Stuart started dancing at a youth club in London’s East End where he directed and choreagraphed a jive group. He went on to study with some of the most celebrated dance teachers including Bessie Schönberg in New York. However, he also attributes much of his success to skills he learnt whilst studying Spanish at King’s. One of his most cherished memories is of Professor Parker, the then Head of the Department of Spanish. ‘He would look at my essay briefly, then throw it to one side and say: “How’s the dancing going?”’ Stuart says: ‘Instead of chastising me for missing lectures because I was too busy dancing, he was encouraging me to further my career and thinking about me as an individual. I will never forget that.’

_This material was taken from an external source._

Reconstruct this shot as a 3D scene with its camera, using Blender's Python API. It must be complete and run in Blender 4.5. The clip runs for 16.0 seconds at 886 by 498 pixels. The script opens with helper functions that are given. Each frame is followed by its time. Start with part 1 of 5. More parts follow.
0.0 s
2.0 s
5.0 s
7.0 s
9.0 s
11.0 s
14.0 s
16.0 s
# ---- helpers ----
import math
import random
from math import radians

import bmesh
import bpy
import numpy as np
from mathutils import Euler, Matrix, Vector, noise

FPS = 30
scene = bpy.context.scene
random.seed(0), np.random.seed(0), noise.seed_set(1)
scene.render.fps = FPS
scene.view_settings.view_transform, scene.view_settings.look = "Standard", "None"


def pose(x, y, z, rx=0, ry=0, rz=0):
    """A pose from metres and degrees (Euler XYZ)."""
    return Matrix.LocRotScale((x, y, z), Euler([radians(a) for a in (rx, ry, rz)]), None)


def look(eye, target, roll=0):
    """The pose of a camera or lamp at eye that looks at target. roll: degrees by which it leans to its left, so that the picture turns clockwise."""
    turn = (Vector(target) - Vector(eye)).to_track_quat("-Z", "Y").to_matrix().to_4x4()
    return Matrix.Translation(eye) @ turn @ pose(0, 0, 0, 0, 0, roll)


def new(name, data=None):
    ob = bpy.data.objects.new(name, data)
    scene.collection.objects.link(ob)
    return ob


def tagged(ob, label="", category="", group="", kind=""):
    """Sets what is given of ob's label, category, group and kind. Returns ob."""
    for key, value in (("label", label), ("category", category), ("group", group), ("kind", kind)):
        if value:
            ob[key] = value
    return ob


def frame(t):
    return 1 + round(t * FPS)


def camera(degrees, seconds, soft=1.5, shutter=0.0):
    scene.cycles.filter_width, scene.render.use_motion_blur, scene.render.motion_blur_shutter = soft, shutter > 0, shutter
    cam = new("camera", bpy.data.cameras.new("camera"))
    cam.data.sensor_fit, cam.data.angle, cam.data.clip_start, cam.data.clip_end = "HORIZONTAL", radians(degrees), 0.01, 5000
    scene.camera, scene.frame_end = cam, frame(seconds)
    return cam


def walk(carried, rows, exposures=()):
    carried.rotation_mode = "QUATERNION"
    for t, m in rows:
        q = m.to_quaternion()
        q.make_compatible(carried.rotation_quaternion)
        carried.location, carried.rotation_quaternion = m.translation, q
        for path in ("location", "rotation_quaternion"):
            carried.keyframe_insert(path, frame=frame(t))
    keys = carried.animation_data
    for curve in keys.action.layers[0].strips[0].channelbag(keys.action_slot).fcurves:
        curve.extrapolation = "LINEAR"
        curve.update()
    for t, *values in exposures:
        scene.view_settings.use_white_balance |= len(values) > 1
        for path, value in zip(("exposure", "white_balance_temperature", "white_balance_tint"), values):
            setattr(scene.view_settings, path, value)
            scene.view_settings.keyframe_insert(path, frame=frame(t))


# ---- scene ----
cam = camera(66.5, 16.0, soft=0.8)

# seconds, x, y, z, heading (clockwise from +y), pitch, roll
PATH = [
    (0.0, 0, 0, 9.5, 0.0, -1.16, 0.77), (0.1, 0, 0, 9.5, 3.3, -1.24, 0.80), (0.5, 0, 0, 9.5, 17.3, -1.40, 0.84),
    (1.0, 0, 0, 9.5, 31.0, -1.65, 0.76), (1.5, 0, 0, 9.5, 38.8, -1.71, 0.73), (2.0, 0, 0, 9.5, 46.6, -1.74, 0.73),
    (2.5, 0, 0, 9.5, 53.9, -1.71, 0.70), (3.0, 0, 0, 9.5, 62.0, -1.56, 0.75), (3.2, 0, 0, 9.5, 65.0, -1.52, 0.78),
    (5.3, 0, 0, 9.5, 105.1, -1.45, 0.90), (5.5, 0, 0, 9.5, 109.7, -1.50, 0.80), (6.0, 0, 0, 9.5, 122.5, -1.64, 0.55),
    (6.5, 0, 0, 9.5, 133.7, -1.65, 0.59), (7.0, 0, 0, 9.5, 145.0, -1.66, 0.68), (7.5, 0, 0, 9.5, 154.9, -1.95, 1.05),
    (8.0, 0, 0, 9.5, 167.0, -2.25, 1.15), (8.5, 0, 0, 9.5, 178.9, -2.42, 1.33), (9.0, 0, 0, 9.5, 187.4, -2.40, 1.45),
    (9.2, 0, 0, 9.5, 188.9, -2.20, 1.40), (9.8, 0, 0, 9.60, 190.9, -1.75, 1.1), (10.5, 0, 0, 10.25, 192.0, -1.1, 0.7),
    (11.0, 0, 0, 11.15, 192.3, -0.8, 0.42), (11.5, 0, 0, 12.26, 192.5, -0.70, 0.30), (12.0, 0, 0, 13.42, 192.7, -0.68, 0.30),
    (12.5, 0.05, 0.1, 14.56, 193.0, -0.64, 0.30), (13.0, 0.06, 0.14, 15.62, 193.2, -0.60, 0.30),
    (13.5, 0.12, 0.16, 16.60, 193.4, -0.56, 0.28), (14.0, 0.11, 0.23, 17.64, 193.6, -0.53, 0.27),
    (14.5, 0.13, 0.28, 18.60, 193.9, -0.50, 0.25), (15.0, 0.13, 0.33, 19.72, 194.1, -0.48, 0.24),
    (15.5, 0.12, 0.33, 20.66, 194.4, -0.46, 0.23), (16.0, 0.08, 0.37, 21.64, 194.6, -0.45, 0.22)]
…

Stuart says King’s helped him think clearly, put ideas together and hone in on the meaning in works, all skills he applied to his choreography. King’s also gave him the confidence to write. He published his debut novel, The Rainbow Conspiracy, at the age of 75 and is now working on a sequel.

Stuart has been instrumental in dance education, establishing the first bachelor’s and master’s degrees in dance at Trinity Laban Conservatoire of Music and Dance. He is the only English person to have gained a lifetime achievement award for dance from the Sarah Lawrence College in New York, and has an Honorary Doctorate from City University.

Stuart choreographed for Opera North’s autumn 2018 production of The Merry Widow.

---

Peace-building in today’s multidimensional conflicts

Malik Al-Abden

After four years as Syria Advisor at the Centre for Humanitarian Dialogue in Geneva, Malik Al-Abden (War Studies & History, 2003) is now Iraq and Syria Programme Manager at the Brussels-based European Institute of Peace. He is developing and implementing private mediation initiatives in support of international efforts to end the civil war in Syria and stabilise post-ISIS Iraq. Malik is well versed in the field of ‘Track II diplomacy’, an approach involving dialogue between non-government officials – having worked under one of its pioneers, former EIP Executive Director Martin Griffiths, currently serving as United Nations Envoy to Yemen. With six years of experience as a journalist covering the Middle East, Malik brings first-hand insight into the challenges facing peace-building in today’s multidimensional conflicts.